With spending pressures set to persist, such issues cannot be legislated away. Instead, new Labour ministers will require good backbenchers who can help them work with businesses, charities and others to solve challenges at local level. In 1997, the party was fortunate to have a cohort of new MPs who were pillars of their community (teachers, social workers, council leaders) and sought to attract local investors or make a nuisance of themselves to secure local infrastructure projects. How would a much-expanded PLP measure up today?

Meet the new Five Families

At least on the surface, the new generation of Labour candidates have the requisite experience to match their 1997 predecessors. Some local government leaders, such as Andrew Western and Sam Dixon, have already entered Parliament in by-elections, whilst current and former councillors can be found up and down the list of target seats. There are ex-teachers, local journalists, market researchers, solicitors and aid workers alongside the ex-advisers and union reps the party would be expected to field.

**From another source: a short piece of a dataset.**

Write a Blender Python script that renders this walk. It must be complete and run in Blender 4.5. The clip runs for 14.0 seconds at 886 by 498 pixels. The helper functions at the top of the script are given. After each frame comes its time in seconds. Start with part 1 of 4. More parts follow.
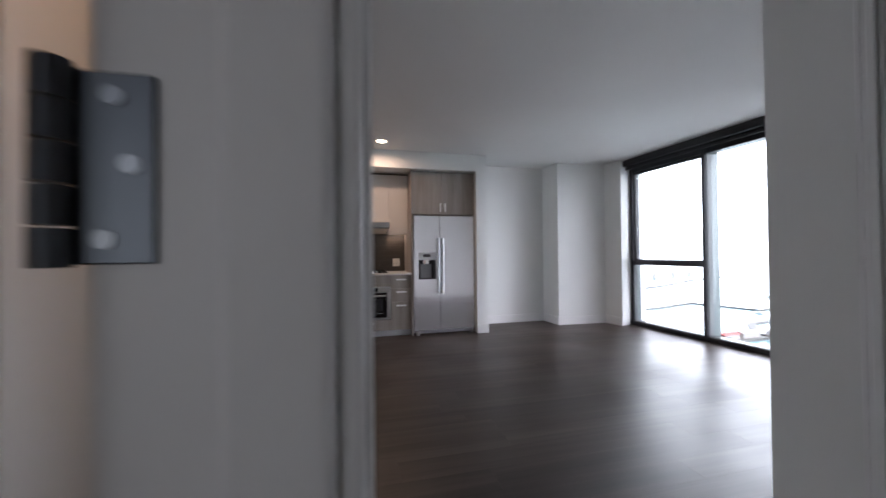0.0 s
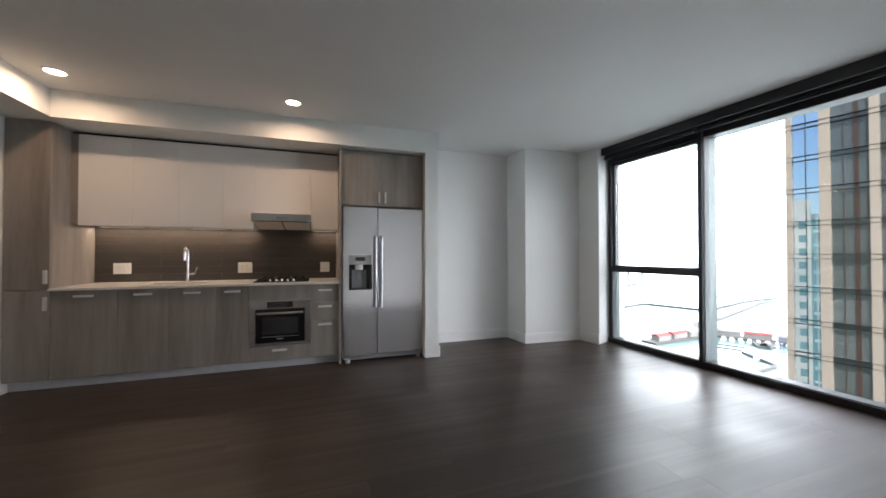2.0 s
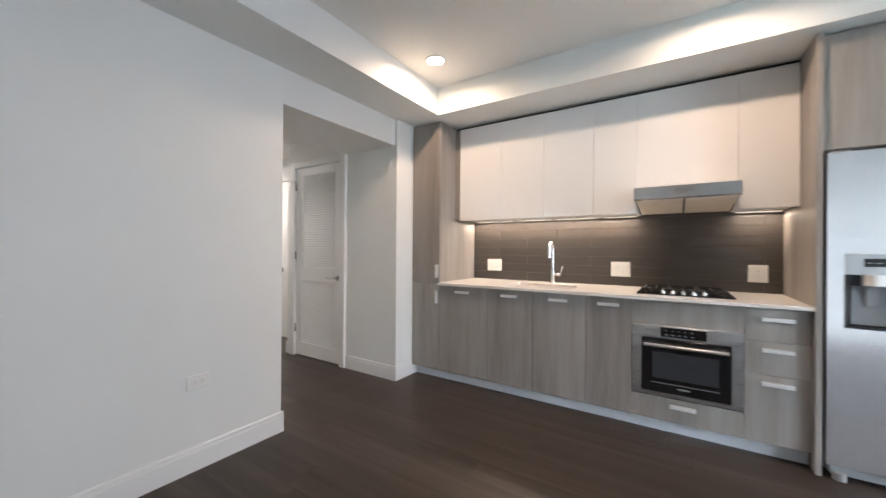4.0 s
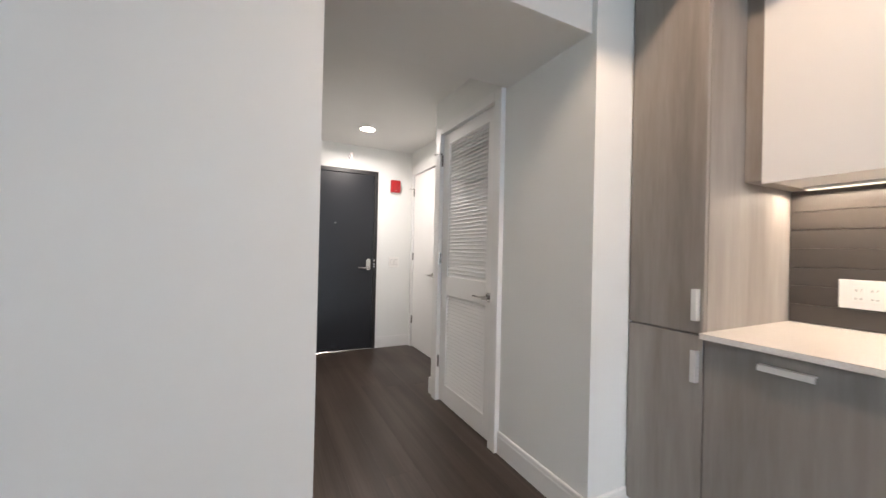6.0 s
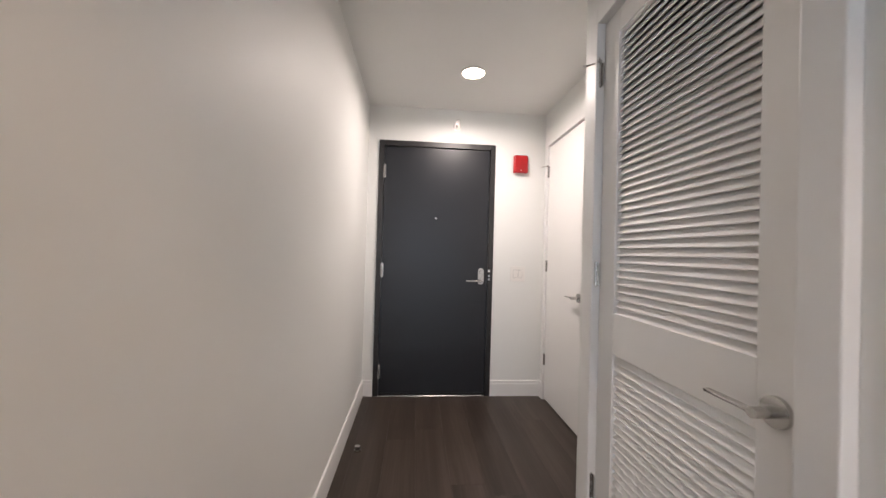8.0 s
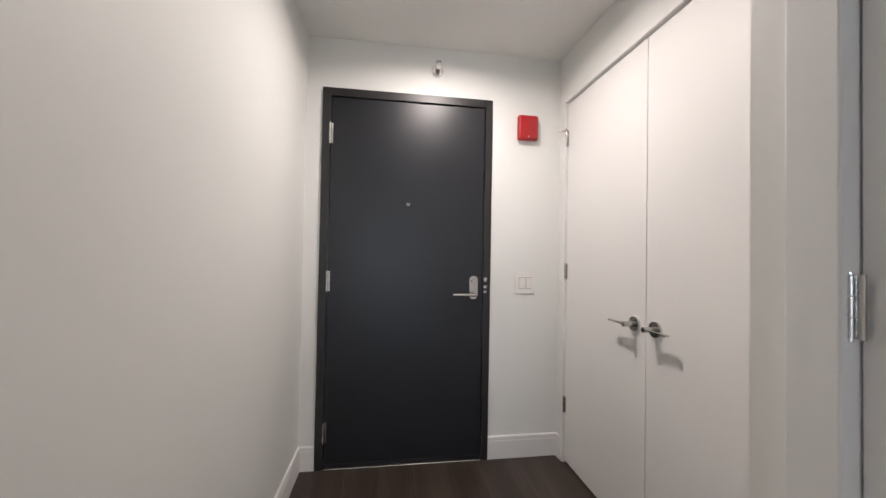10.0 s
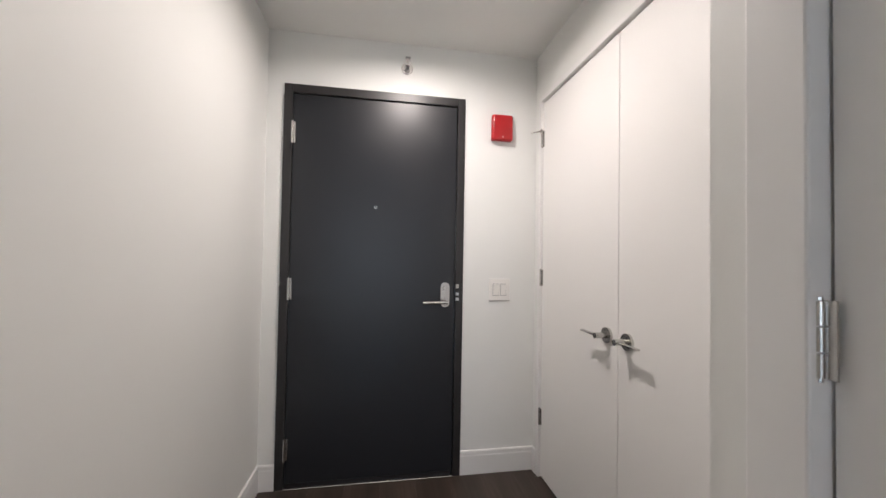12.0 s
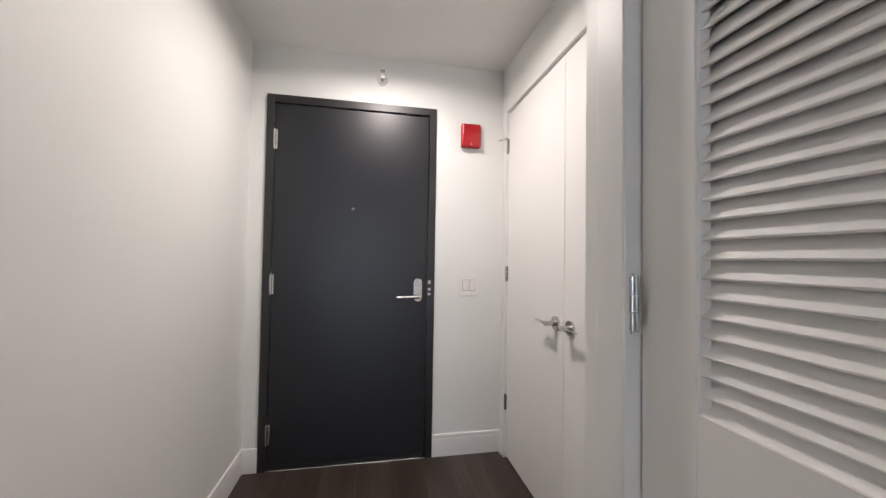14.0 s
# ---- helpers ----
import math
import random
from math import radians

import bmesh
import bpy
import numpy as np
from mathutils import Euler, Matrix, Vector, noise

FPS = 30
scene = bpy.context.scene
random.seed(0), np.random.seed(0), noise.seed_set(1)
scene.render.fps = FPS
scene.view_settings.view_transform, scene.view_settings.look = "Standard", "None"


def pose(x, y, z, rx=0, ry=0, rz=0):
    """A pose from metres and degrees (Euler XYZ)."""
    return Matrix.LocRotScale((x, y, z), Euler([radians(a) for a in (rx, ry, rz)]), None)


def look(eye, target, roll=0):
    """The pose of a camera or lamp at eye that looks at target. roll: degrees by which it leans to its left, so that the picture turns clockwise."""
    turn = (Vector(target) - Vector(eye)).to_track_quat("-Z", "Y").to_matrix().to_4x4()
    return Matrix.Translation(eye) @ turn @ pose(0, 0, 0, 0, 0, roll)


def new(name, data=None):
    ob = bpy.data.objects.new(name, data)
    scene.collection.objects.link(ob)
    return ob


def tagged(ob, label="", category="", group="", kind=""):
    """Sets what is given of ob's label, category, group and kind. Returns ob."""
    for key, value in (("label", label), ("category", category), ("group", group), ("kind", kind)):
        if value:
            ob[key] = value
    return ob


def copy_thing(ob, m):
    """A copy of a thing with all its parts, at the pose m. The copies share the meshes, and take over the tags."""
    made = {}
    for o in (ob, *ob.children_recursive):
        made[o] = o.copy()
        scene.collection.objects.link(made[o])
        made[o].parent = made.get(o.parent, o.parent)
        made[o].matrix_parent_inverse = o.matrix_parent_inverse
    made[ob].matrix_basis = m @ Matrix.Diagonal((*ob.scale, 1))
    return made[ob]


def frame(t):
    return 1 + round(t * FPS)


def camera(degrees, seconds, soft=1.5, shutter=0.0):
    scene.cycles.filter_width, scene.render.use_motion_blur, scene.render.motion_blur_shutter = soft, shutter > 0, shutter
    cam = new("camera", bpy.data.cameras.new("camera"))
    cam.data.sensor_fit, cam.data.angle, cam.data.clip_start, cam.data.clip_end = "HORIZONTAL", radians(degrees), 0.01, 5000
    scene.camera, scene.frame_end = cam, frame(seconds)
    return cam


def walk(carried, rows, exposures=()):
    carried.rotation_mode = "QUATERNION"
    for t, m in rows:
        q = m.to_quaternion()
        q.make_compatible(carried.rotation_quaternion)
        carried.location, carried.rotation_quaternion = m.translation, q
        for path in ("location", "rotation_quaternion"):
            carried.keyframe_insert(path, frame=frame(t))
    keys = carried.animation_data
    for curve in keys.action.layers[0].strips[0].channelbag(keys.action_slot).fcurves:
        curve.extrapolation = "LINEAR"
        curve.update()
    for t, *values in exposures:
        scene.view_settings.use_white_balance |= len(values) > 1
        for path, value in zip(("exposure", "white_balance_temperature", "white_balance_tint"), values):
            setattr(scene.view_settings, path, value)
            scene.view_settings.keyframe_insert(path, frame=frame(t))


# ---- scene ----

This new crop also looks as loyal as their New Labour forebears. Only a handful of names associated with the party’s left – e.g. Ed Miliband’s ex-advisor Miatta Fahnbulleh and ex-Unite Political Director Anneliese Midgley – have made it through selection, and they tend to be experienced political hands. A much-expanded PLP will likely be relied upon not to embarrass the party in day-to-day engagement with stakeholders and to diminish the power of a small band of far-left MPs (the Socialist Campaign Group) who would exercise more influence if Labour were to scrape by with a small majority.  

But the example of the Blair-era PLP shows a big majority does not guarantee plain sailing for the Government’s agenda. Those around the Whips’ Office during the first Blair parliament observe their successors will need to manage large rebellions from early in the life of a new government, as backbenchers would feel they had more room to defy the Whip and act as a de facto opposition. There would also be the more mundane challenge of keeping a large number of MPs motivated and in Westminster, something that consumes a large part of the Whips’ time even with smaller majorities.

Then there is the prospect of new factions, a problem that has bedevilled successive Conservative PMs. A much-enlarged PLP is likely to see more policy-focused caucuses form early in the life of a new government – for instance on net zero, industries such as steel or in support of communities such as coastal regions or rural areas.

But even constructive groups will need careful management to keep a Starmer administration rowing in same direction. And it is already possible to spot groups that could quickly wield outsized influence over areas such as foreign direct investment – a new Labour Friends of Taiwan caucus including backbench campaigners Diana Johnson and Sharon Hodgson is among those to watch closely.

Labour and workers’ rights: a reality check

For the time being, these are nice problems for Labour to have. There is still an election to win, and a balance to be struck within the party on more urgent issues. With Labour having settled – at least for now – its approach to green spending, shadow ministers are preoccupied with bomb-proofing other contentious areas of policy.

Chief among these is Labour’s workers’ rights platform, which has attracted a new wave of scrutiny following comments from the director of the 97 campaign, Peter Mandelson. Party insiders we speak to rate the chances of this platform being watered down quite high, and observe there is the potential for back-room tension given Angela Rayner is responsible for the package. However, they also hear little about the platform on the doorstep and do not regard it as a major electoral liability.

Labour may benefit here from another lack of institutional memory on the part of Britain’s press. Some more seasoned observers note a younger lobby has limited experience of covering industrial relations or labour market policy in the way it did in the 1990s. This may enable Rayner and other frontbenchers to present relatively cosmetic changes to the platform with comparatively little scrutiny. They will certainly need a bit of that luck if they are to emerge with a majority for the record books.